Mobile phones were once the exclusive domain of business moguls. Today, even 10-year-old kids have cellphones. Increasingly, law enforcement is using that fact to track the whereabouts of suspects and obtain data about private communications.

But civil rights defenders and criminal defense lawyers are pushing back. In particular, they are challenging the use of cell tower simulators as warrantless searches in violation of the Fourth Amendment.
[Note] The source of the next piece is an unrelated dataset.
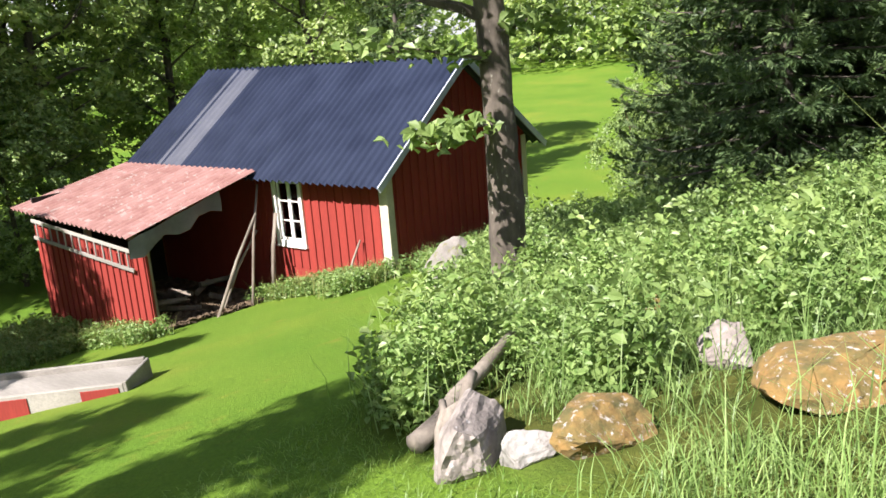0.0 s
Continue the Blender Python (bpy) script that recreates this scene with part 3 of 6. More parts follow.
for x0, z0 in ((H_EAVE[0], H_EAVE[1]), (2 * H_RIDGE[0] - H_EAVE[0], H_EAVE[1])):
    vs = [bm.verts.new((x, y, z + dz)) for x, z in ((x0, z0), H_RIDGE) for y in (HY0 - 0.42, HY1 + 0.3) for dz in (0.0, -0.05)]
    for f in ((0, 2, 6, 4), (1, 5, 7, 3), (0, 1, 3, 2), (2, 3, 7, 6), (4, 6, 7, 5), (0, 4, 5, 1)):
        bm.faces.new([vs[i] for i in f])
h_roof = part("roof", bm, BROWN_WOOD, house, "weathered red clay pantile roof")
bm = beam(bmesh.new(), (H_EAVE[0] - 0.05, HY0 - 0.44, H_EAVE[1] - 0.09), (H_RIDGE[0], HY0 - 0.44, H_RIDGE[1] - 0.02), 0.04, 0.2)
part("verge_board", bm, PALE, house, "pale verge board with lichen")
bm = beam(bmesh.new(), (2 * H_RIDGE[0] - H_EAVE[0], HY0 - 0.44, H_EAVE[1] - 0.09), (H_RIDGE[0], HY0 - 0.44, H_RIDGE[1] - 0.02), 0.04, 0.2)
part("verge_board", bm, PALE, house, "pale verge board with lichen")
bm = beam(bmesh.new(), (H_EAVE[0] - 0.06, HY0 - 0.4, H_EAVE[1] + 0.06), (H_RIDGE[0], HY0 - 0.4, H_RIDGE[1] + 0.1), 0.13, 0.04)
part("verge_capping", bm, CONCRETE, house, "lichen-spotted verge capping")
part("fascia", boxed(H_EAVE[0] + 0.02, H_EAVE[0] + 0.055, HY0 - 0.42, HY1 + 0.3, H_EAVE[1] - 0.11, H_EAVE[1] + 0.02), PALE, house)
part("soffit", boxed(H_EAVE[0] + 0.055, HX0, HY0 - 0.4, HY1 + 0.3, H_EAVE[1] - 0.08, H_EAVE[1] - 0.06), BROWN_WOOD, house)
part("foundation", boxed(HX0 + 0.03, HX1 - 0.03, HY0 + 0.03, HY1, 0.6, 1.75), STONE, house)
part("wall_link", boxed(AX1 - 0.2, HX0 + 0.2, HY1 - 0.05, AY0 + 0.02, 0.4, 3.2), RED, house)
for k in range(27):
    y = HY0 - 0.35 + k * 0.36
    part("ridge_tile", rod(bmesh.new(), (H_RIDGE[0], y, H_RIDGE[1] + 0.04), (H_RIDGE[0], y + 0.39, H_RIDGE[1] + 0.02), 0.11, 0.095, 10), TILE, h_roof)
tile_slope(h_roof, H_EAVE[0] - 0.05, H_EAVE[1], *H_RIDGE, HY0 - 0.38, HY1 + 0.3, lambda y, r: y < HY0 + 4.0, 0.178, 0.36)
for k in range(17):
    y = AY0 + 0.1 + k * 0.46
    part("ridge_tile", rod(bmesh.new(), (A_RIDGE[0], y, A_RIDGE[1] + 0.03), (A_RIDGE[0], y + 0.49, A_RIDGE[1] + 0.02), 0.11, 0.095, 10), TILE, a_roof)

# ---------- porch ----------
PX, PY0, PY1, DECK, RAIL = 2.4, -11.05, -6.5, 1.13, 2.1
porch = thing("porch", "red-painted timber porch with lapped rail boards and a clear corrugated roof", "porch", (4.5, -8.8, 0.5))
COURSE = (RAIL - 1.03) / 8


def lap_mesh(length):
    """A lapped board: thicker at its foot, lying along +x and facing -y."""
    bm = bmesh.new()
    a = [bm.verts.new(p) for p in ((0, 0, COURSE - 0.009), (0, -0.018, COURSE - 0.009), (0, -0.031, 0.005), (0, -0.028, 0.0), (0, 0, 0.0))]
    b = [bm.verts.new(v.co + Vector((length, 0, 0))) for v in a]
    for i in range(5):
        bm.faces.new((a[i], b[i], b[(i + 1) % 5], a[(i + 1) % 5]))
    bm.faces.new(a[::-1])
    bm.faces.new(b)
    bmesh.ops.recalc_face_normals(bm, faces=bm.faces)
    return mesh_of("rail_board", bm, PORCH_RED)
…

The U.S. Supreme Court has just taken up a related cellphone case that may have broad implications for those accused of crimes.

Stingray technology enables cops to track cellphone users

Law enforcement agencies across the country are using Stingray cell tower simulators to find or follow citizens suspected of crimes. (To be fair, police have used the same technology to locate missing persons.) The Stingray machine intercepts the cell tower “ping” that cellphones emit even if the phone is in your pocket or turned off. It can track a person down to a specific location, and reveal where the phone user has traveled. The most advanced Stringray units can intercept calls and texts, or access information stored on smartphones.

The American Civil Liberties Union has created a nationwide map of state and local police departments (and a list of federal agencies) known to use cellphone tracking devices. They are used by police in at least 24 states, including North Carolina and Georgia. The ACLU says it is “unknown” if any law enforcement agencies in South Carolina use Stingrays – many departments are secretive or cagey about whether they use such technology. They don’t want to tip off criminals or invite scrutiny from privacy watchdogs.

Courts are examining the legality of cell phone tracking

Some states require warrants before police can use cell tower simulators. And even then, a warrant is not a magic pass. A federal appeals court recently reversed a conviction that stemmed from a cell phone warrant. The judges ruled that police could not obtain a warrant merely on the presumption that a person has a cellphone and the possibility the phone may have incriminating evidence.

Now the U.S. Supreme Court will review a case, Carpenter v. United States, which hinged on cell tower location. The robbery suspects were convicted, in part, on evidence that their cellphones were used in the vicinity of the crime at approximately the time of the crime.

The Court will consider whether cellphone pinging and cell phone location data is fair game for law enforcement, or whether it requires a warrant. The case will have major implications because the technology has evolved to allow police to pinpoint a person’s location and movements, in real time.

The Fourth Amendment matters

The Fourth Amendment is not a “technicality.” The constitutional right against unreasonable search and seizure is one of the bedrocks of our criminal justice system. Just as law enforcement embraces technology to keep up with criminals, it is important to hold the police in check to ensure they are not abusing citizens or using technology to overreach their authority.